I don’t isolate myself like I did, I pushed everyone away, i needed to grieve 🥺 mostly who I was, what I had become.
Convivial · 26-30, F
@Achelois why... What changed?
Achelois · F
@Convivial

I healed past wounds, I sat in the pain, felt it all, like going over my life bit by bit, I wanted to understand who I was and why.
Childhood trauma, why I let people abuse me, why I would feel triggered at the slightest thing and unworthy of love.

I didn’t want it to control me anymore, I’m still learning but feel better, I still get triggered, I guess it takes a while to heal the nervous system when I’ve been used to being in survival mode.

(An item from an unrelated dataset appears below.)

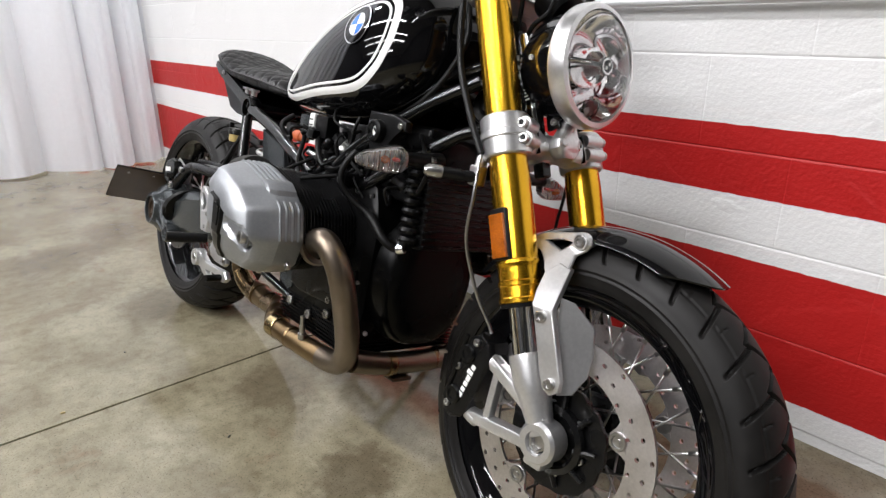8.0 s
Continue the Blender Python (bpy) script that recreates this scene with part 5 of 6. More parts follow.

All we want to feel is seen and heard, I guess I always felt invisible, my needs never met.
Convivial · 26-30, F
@Achelois that's a lot to heal... One thing I do know though is you either get back on the horse or stay on the ground... Hopefully you can look the horse in the eye and say, no way!
Achelois · F
@Convivial

Yeah it was and I spent maybe 2 years stuck in it, life’s better now, I’m glad I went through it all. 🥰✨
Convivial · 26-30, F
@Achelois sometimes there lessons in life we have to learn... Often painful and often necessary...pm me if you want to chat...
Achelois · F
@Convivial

Thank you, that’s kind of you 🥰✨I believe I was meant to go through it all. Life’s funny ways of making you see we are worthy, I had to be broken down to rebuild myself back up.
Convivial · 26-30, F
@Achelois I think that's often the way... There an old Zen parable about the monk who kept pouring tea into the cup even as it overflowed... The other monk called out to stop, can't you see it's already full?
To which the first monk replied so Is your mind, it needs to be emptied to accept new ideas...
Achelois · F
@Convivial

Love it 🥰 so true.
Convivial · 26-30, F
@Achelois it is, but also painful... The reality is your often throwing out a belief system you trusted... Not easy
Achelois · F
@Convivial

Oh everything has been thrown out the window, I see clearly now the truth.